‘Pakistan held responsible for committing mass atrocity crimes in 1971’-Shahriar Alam


“They (Pakistan) are in fact acknowledging that Nizami did act on Pakistan,” State Minister for Foreign Affairs Md Shahriar Alam said on Wednesday.Foreign St Minister

The Pakistan foreign ministry in a statement on Wednesday said convicted  war criminal and the Jamaat-e-Islami chief’s “only sin was upholding the constitution and laws of Pakistan”.

“Rather Pakistan has systematically failed in its obligation to bring to justice those of its nationals identified and held responsible for committing mass atrocity crimes in 1971,” it pointed out by Shahriar Alam.

He spoke to journalists in his reaction over Islamabad’s statement after the execution of war criminal and  Jamaat chief Motiur Rahman Nizami.

Jamaat chief Nizami was executed in the small hours for killing unarmed people and intellectuals as the commander of Al-Badr militia during Bangladesh’s War of Independence from Pakistan in 1971.

Dhaka had earlier said that Pakistan continued to present a “misleading, limited and partial interpretation” of the underlying premise of the Tripartite Agreement of April 1974.

“The essential spirit of the Agreement was to create an environment of good neighbourliness and peaceful co-existence,” the foreign ministry had said in the protest note to the Pakistan envoy.

“The agreement never implied that the masterminds and perpetrators of war crimes, crimes against humanity and genocide would continue to enjoy impunity and eschew the course of justice,” the note reiterated.

Islamabad has been reacting to the war crimes trials ever since the process began in 2009.

After the Supreme Court’s dismissal of Nizami’s review plea, Islamabad on May 6 said it had noted the verdict with “deep concern and anguish”.

Dhaka reacted to the statement by summoning Pakistan High Commissioner Shuja Alam and handing him a protest note.

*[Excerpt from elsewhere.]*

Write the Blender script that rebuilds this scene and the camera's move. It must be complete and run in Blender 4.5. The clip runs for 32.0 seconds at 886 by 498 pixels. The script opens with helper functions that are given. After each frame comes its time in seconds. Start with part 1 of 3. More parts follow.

Pakistan claimed that the international community “has objected to the steps taken by Government of Bangladesh to impose restrictions on the independence of judiciary”.

It said as part of the 1974 Tripartite Agreement, the government of Bangladesh “decided not to proceed with the trials as an act of clemency”.

The state minister told that there had been no agreement with Pakistan that “can stop us from trying the war criminals”
“They are making misleading arguments,” he said, “no country in the world except Pakistan has had headache over our war crimes trial”.